I have a three-dimensional DataArray and I would like to identify the indices where a 3x3 window in the last two dimensions does not contain any nans.
Consider toy data like so:
np.random.seed(1234)
arr = np.random.rand(20, 10, 10)
arr[arr < 0.1] = np.nan
arr = xr.DataArray(arr, dims=["time", "x", "y"])
My approach is to make a rolling dataset and reduce like below. Note that I cannot use arr.rolling(...).construct(...)
because my actual data is too large.
result = arr.rolling(center=True, x=3, y=3)\
.reduce(lambda x, axis: np.all(~np.isnan(x), axis=axis))
This seems like it works, but why is the output a mixture of nans and 1s instead of nans, 1s, and 0s?
> result.isel(time=0)
array([[nan, nan, nan, nan, nan, nan, nan, nan, nan, nan],
[nan, nan, nan, nan, 1., 1., nan, nan, nan, nan],
[nan, nan, nan, nan, 1., 1., nan, nan, nan, nan],
[nan, nan, nan, nan, 1., nan, nan, nan, 1., nan],
[nan, nan, nan, nan, nan, nan, nan, nan, 1., nan],
[nan, nan, nan, nan, nan, nan, nan, nan, 1., nan],
[nan, 1., nan, nan, nan, nan, nan, nan, nan, nan],
[nan, 1., 1., 1., nan, nan, nan, nan, nan, nan],
[nan, 1., 1., 1., 1., 1., 1., nan, nan, nan],
[nan, nan, nan, nan, nan, nan, nan, nan, nan, nan]])
I understand that the outer border is nan because a 3x3 window cannot be constructed there. But I don't understand why nans are showing up in the interior of the array as well. If a window has nan, shouldn't np.all
return false and then cast that to zero?
I only care about the cells with 1s so this isn't a big deal. But, I'm curious to know why this is happening.

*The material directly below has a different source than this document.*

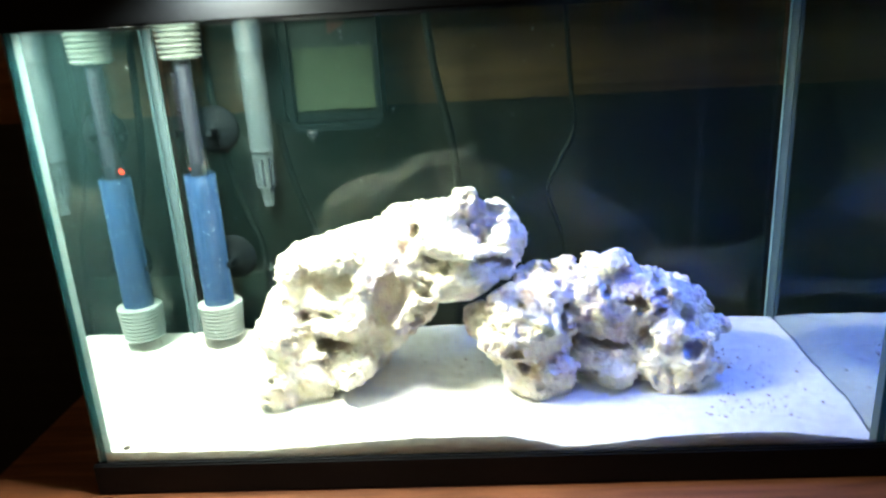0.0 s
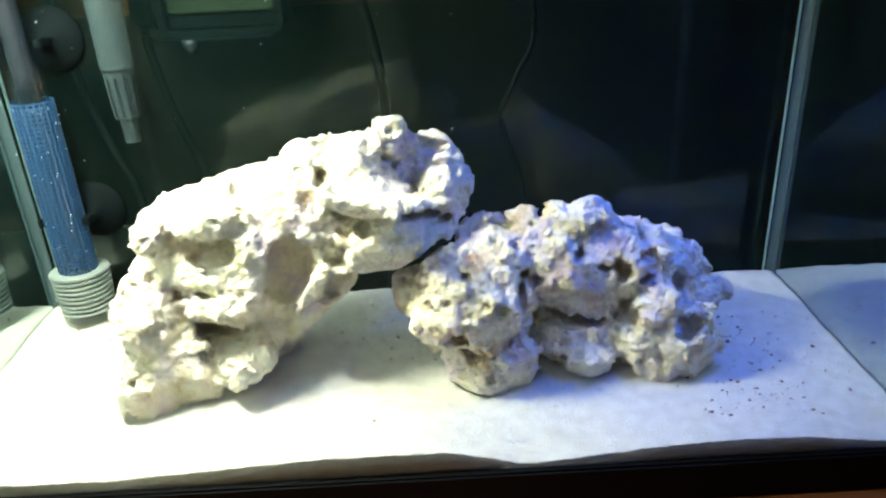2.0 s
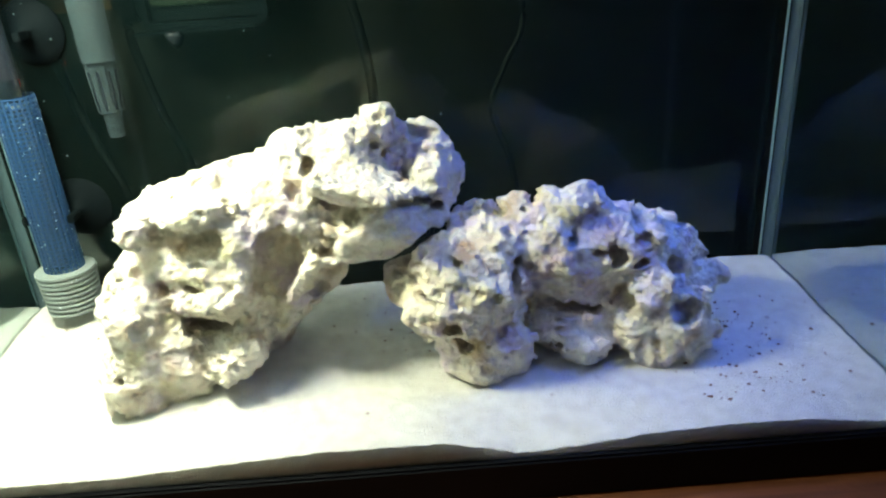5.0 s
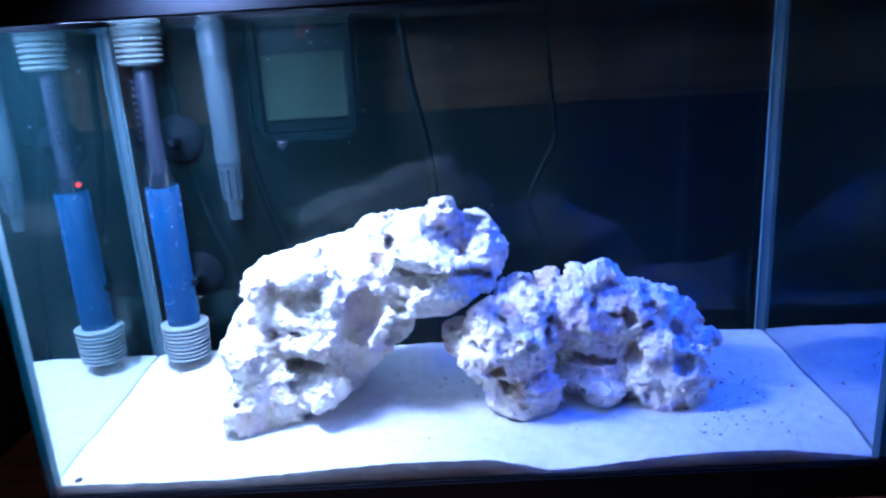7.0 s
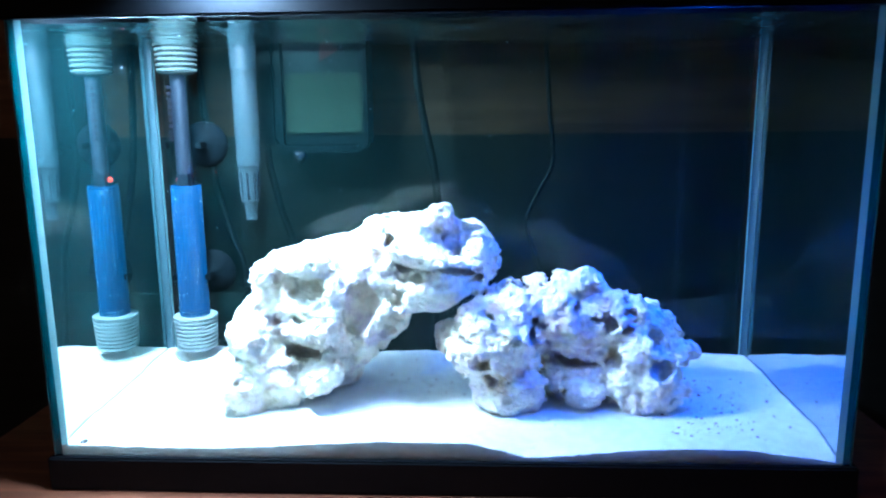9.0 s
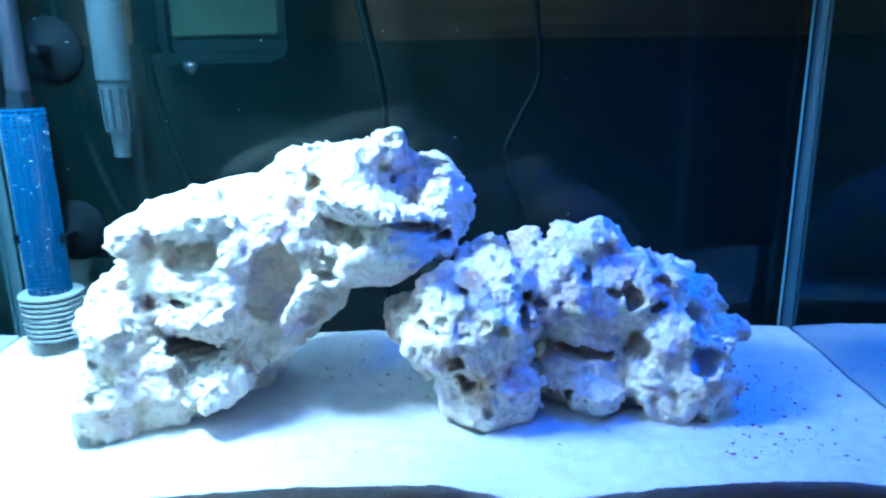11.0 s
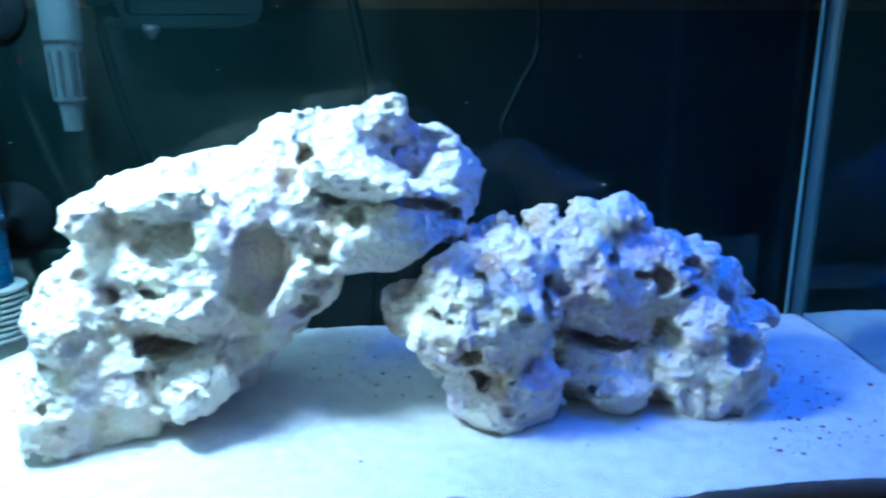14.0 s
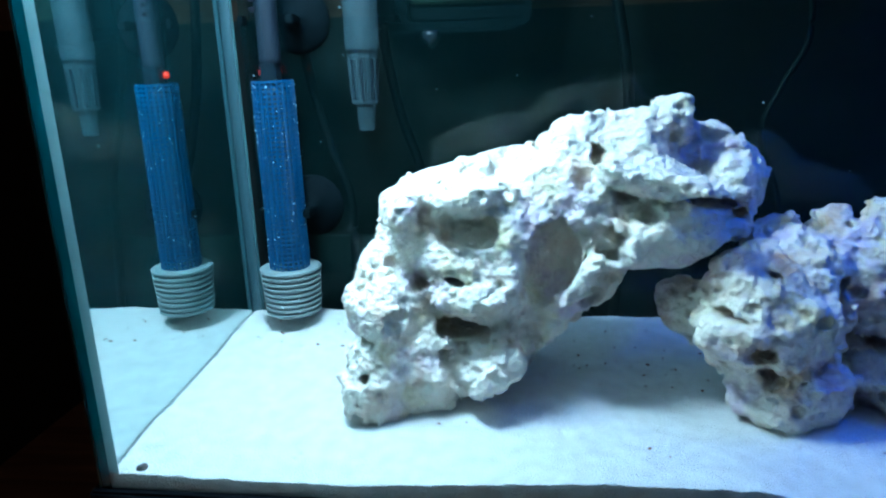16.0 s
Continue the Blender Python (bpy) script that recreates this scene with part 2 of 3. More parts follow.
def lathe(profile, m=None, turns=32, bm=None, close=True):
    """Turn (radius, height) pairs about the z axis; m places the result."""
    bm = bm or bmesh.new()
    m = m or Matrix()
    rings = []
    for r, h in profile:
        rings.append([bm.verts.new(m @ Vector((r * math.cos(2 * math.pi * k / turns), r * math.sin(2 * math.pi * k / turns), h))) for k in range(turns)])
    for a, b in zip(rings, rings[1:]):
        for k in range(turns):
            bm.faces.new((a[k], a[(k + 1) % turns], b[(k + 1) % turns], b[k]))
    if close:
        for ring in (rings[0], rings[-1]):
            bm.faces.new(ring)
    return bm


def ribbed(r0, r1, z0, z1, ribs, depth=0.0026):
    """Profile of a stack of round ribs from z0 to z1, its radius going from r0 to r1."""
    rows, step = [(r0 * 0.8, z0)], (z1 - z0) / ribs
    for k in range(ribs):
        r = r0 + (r1 - r0) * k / max(1, ribs - 1)
        z = z0 + k * step
        rows += [(r - depth, z + 0.02 * step), (r - depth, z + 0.30 * step), (r - 0.25 * depth, z + 0.36 * step), (r, z + 0.5 * step), (r, z + 0.84 * step), (r - 0.25 * depth, z + 0.96 * step)]
    rows.append((r1 * 0.8, z1))
    return rows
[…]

Tried a few approaches, and I settled on
indices = np.where(
array.rolling(...)
.mean()
.notnull()
)
This was able to handle the large array without using more than a few GB of RAM when the array is on disk. It used even less when the array is backed by dask. Credit goes to ThomasMGeo on the Pangeo forum. I suspect that calling .construct()
isn't actually using that much memory, but a .stack()
call I had in an earlier version was using a lot of memory.